Repeat, exactly as written, every line from the one holding "Continue the Blender" through the one holding "SATIN, bike, m=STEER @ HL)". Leave out all other lines.
╭─ Dataset extract
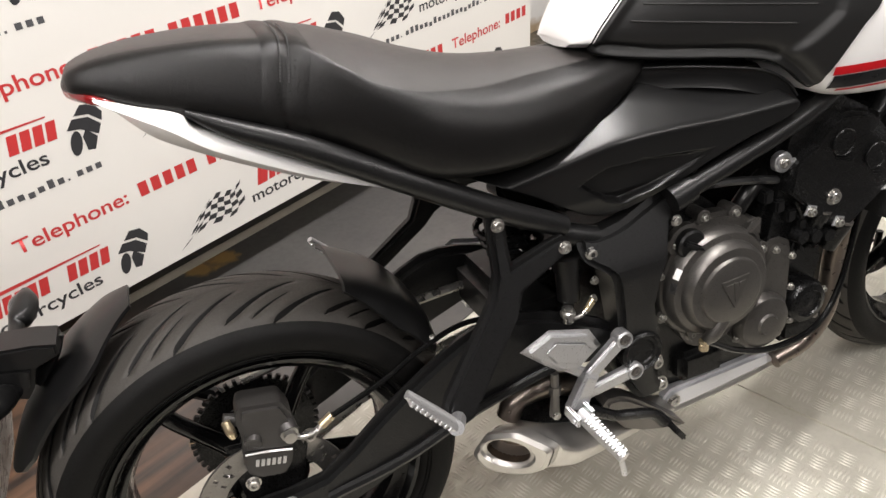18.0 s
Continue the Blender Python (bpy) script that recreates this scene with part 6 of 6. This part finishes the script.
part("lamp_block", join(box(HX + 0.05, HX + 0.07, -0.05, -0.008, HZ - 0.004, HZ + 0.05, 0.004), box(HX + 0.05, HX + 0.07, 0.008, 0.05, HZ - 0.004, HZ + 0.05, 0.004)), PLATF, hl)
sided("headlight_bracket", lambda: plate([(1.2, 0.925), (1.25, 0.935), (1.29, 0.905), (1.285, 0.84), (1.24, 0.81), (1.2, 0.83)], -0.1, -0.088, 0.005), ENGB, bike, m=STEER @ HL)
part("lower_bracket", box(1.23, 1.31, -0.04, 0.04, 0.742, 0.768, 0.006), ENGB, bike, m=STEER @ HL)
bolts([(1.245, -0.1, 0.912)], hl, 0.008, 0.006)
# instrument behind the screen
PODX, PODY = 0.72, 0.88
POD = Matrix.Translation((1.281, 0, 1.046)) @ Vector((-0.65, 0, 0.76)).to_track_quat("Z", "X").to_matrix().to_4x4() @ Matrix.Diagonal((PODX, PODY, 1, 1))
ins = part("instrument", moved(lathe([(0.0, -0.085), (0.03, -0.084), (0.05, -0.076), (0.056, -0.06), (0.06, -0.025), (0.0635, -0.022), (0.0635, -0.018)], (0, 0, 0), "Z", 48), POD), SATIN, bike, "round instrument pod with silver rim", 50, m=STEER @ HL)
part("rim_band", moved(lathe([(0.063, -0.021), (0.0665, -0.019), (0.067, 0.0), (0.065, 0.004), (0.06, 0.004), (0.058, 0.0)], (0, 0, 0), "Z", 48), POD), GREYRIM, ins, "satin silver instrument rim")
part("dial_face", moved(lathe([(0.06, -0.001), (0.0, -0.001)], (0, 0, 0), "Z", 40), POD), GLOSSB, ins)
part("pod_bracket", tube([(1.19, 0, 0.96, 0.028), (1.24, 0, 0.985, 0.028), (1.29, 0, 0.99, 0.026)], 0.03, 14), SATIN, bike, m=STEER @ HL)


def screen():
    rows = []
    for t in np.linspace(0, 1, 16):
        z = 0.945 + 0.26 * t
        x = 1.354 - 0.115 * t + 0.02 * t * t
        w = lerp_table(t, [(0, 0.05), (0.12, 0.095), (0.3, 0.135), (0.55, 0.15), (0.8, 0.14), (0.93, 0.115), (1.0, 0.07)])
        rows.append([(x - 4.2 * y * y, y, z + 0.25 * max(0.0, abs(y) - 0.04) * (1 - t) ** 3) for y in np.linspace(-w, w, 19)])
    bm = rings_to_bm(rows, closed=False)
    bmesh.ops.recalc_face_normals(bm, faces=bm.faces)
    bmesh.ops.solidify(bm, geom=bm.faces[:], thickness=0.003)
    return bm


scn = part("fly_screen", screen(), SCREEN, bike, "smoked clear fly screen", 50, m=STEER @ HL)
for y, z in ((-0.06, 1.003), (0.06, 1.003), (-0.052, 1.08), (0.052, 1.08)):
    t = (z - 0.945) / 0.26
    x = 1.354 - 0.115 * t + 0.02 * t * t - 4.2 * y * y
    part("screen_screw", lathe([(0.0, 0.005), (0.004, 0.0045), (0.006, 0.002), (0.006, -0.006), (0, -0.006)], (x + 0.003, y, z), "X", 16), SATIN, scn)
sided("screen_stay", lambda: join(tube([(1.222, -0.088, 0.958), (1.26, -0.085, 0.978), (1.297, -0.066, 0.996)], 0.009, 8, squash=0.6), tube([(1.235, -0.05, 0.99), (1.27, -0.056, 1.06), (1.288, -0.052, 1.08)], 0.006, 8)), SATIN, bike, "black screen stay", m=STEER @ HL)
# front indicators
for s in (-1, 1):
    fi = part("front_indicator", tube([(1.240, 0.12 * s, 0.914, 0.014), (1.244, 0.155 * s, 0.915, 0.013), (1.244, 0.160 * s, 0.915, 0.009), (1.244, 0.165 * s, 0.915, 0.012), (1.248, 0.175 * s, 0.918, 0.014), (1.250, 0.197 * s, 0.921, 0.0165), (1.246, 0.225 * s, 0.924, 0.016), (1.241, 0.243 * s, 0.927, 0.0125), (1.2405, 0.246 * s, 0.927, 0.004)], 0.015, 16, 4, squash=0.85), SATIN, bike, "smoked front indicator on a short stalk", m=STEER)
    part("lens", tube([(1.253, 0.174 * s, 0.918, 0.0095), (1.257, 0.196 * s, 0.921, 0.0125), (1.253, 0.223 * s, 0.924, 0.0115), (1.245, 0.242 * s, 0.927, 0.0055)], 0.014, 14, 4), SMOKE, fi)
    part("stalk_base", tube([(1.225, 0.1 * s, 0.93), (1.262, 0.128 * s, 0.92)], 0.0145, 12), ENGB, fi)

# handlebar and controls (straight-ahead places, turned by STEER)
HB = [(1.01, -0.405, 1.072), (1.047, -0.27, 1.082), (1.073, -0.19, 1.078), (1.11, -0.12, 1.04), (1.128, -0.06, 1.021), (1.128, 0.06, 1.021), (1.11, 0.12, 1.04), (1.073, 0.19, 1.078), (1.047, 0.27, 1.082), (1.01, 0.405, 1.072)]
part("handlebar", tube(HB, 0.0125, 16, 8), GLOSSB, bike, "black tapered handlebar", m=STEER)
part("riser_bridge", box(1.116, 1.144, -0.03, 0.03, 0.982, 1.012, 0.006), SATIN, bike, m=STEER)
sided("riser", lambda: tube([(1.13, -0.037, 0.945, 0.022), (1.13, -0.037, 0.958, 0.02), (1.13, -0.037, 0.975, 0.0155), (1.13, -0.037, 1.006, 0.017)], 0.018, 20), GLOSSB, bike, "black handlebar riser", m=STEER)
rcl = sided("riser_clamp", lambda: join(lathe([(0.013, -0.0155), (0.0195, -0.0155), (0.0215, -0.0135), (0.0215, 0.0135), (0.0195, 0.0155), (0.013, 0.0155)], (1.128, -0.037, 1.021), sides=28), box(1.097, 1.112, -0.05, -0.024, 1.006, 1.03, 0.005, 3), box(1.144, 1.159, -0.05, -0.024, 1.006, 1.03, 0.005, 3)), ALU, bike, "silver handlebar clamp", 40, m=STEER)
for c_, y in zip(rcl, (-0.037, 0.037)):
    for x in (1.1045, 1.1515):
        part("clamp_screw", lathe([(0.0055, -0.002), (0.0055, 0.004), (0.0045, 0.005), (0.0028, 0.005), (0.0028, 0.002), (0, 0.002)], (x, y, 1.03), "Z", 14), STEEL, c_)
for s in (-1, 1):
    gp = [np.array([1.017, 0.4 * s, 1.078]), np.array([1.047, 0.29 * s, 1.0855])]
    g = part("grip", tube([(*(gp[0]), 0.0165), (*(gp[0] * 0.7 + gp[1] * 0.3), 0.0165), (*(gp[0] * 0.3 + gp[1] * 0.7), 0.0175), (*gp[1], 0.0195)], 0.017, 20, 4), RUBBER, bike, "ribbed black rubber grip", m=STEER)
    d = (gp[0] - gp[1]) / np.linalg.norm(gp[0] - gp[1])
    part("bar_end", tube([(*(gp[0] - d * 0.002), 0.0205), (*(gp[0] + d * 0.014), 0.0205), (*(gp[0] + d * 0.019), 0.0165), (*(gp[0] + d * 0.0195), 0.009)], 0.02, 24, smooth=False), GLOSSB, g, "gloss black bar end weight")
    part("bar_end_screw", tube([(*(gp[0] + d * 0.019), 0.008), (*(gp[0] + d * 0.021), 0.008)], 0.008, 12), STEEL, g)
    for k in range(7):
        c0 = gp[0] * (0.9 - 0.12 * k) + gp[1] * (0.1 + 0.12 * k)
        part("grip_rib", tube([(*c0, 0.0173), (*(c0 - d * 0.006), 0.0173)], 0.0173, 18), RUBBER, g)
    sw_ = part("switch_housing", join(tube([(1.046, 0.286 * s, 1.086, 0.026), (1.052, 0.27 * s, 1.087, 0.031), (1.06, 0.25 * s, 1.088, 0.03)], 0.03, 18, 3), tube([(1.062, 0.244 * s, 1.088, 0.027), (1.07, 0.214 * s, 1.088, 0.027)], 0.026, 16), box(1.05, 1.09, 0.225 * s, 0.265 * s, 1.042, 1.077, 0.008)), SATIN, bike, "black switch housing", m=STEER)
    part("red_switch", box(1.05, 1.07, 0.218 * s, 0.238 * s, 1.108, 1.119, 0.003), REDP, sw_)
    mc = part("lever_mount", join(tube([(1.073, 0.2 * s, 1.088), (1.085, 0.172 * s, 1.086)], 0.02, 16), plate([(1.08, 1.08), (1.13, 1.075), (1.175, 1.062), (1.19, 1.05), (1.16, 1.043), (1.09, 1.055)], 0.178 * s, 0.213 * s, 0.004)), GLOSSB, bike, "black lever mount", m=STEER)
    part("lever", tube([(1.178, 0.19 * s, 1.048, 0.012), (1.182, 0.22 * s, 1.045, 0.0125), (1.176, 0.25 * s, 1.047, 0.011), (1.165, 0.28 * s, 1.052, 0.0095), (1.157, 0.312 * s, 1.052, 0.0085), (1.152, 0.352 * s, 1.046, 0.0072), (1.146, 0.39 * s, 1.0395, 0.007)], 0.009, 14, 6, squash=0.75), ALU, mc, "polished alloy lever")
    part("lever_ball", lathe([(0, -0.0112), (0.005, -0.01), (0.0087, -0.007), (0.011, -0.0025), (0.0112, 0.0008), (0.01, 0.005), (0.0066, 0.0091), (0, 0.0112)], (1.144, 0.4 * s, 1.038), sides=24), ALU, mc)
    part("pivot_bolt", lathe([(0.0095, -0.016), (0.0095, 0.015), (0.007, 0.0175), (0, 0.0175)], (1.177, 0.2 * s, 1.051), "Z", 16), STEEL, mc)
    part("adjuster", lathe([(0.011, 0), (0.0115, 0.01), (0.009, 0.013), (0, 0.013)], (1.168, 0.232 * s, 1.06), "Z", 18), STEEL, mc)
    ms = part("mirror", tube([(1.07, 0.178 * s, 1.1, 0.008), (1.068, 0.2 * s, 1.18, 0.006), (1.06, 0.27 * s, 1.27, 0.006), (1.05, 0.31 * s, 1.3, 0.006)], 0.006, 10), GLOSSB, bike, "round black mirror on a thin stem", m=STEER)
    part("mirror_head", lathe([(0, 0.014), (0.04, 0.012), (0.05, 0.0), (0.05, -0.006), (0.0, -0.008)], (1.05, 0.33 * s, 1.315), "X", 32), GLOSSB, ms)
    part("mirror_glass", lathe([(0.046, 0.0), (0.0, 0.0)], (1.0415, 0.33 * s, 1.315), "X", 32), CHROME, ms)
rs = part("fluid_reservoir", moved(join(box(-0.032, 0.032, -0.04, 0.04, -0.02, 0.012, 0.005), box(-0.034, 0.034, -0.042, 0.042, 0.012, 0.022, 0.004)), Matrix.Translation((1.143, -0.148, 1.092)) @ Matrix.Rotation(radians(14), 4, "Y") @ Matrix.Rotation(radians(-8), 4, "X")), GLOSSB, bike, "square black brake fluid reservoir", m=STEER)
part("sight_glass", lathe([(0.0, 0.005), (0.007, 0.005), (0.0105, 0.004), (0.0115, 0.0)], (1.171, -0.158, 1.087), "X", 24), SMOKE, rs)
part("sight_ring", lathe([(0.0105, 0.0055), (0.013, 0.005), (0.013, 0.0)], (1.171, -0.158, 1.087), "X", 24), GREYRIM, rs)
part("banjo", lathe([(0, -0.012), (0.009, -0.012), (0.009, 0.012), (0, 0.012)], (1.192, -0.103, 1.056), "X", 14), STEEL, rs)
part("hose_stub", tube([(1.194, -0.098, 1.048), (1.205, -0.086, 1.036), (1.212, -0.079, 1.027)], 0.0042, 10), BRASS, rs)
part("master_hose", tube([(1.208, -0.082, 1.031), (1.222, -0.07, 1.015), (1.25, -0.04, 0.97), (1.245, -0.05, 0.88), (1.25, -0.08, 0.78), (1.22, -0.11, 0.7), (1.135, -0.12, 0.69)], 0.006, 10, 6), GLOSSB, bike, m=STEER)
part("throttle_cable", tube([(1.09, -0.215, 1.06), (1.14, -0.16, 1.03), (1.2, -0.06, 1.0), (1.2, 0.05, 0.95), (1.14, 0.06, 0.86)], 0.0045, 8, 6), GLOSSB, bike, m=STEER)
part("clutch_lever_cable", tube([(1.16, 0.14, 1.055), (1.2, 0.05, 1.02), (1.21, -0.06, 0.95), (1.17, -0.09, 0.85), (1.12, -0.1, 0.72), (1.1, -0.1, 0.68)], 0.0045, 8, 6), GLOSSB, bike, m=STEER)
╰─
- [Written reply]
Continue the Blender Python (bpy) script that recreates this scene with part 6 of 6. This part finishes the script.
part("lamp_block", join(box(HX + 0.05, HX + 0.07, -0.05, -0.008, HZ - 0.004, HZ + 0.05, 0.004), box(HX + 0.05, HX + 0.07, 0.008, 0.05, HZ - 0.004, HZ + 0.05, 0.004)), PLATF, hl)
sided("headlight_bracket", lambda: plate([(1.2, 0.925), (1.25, 0.935), (1.29, 0.905), (1.285, 0.84), (1.24, 0.81), (1.2, 0.83)], -0.1, -0.088, 0.005), ENGB, bike, m=STEER @ HL)
part("lower_bracket", box(1.23, 1.31, -0.04, 0.04, 0.742, 0.768, 0.006), ENGB, bike, m=STEER @ HL)
bolts([(1.245, -0.1, 0.912)], hl, 0.008, 0.006)
# instrument behind the screen
PODX, PODY = 0.72, 0.88
POD = Matrix.Translation((1.281, 0, 1.046)) @ Vector((-0.65, 0, 0.76)).to_track_quat("Z", "X").to_matrix().to_4x4() @ Matrix.Diagonal((PODX, PODY, 1, 1))
ins = part("instrument", moved(lathe([(0.0, -0.085), (0.03, -0.084), (0.05, -0.076), (0.056, -0.06), (0.06, -0.025), (0.0635, -0.022), (0.0635, -0.018)], (0, 0, 0), "Z", 48), POD), SATIN, bike, "round instrument pod with silver rim", 50, m=STEER @ HL)
part("rim_band", moved(lathe([(0.063, -0.021), (0.0665, -0.019), (0.067, 0.0), (0.065, 0.004), (0.06, 0.004), (0.058, 0.0)], (0, 0, 0), "Z", 48), POD), GREYRIM, ins, "satin silver instrument rim")
part("dial_face", moved(lathe([(0.06, -0.001), (0.0, -0.001)], (0, 0, 0), "Z", 40), POD), GLOSSB, ins)
part("pod_bracket", tube([(1.19, 0, 0.96, 0.028), (1.24, 0, 0.985, 0.028), (1.29, 0, 0.99, 0.026)], 0.03, 14), SATIN, bike, m=STEER @ HL)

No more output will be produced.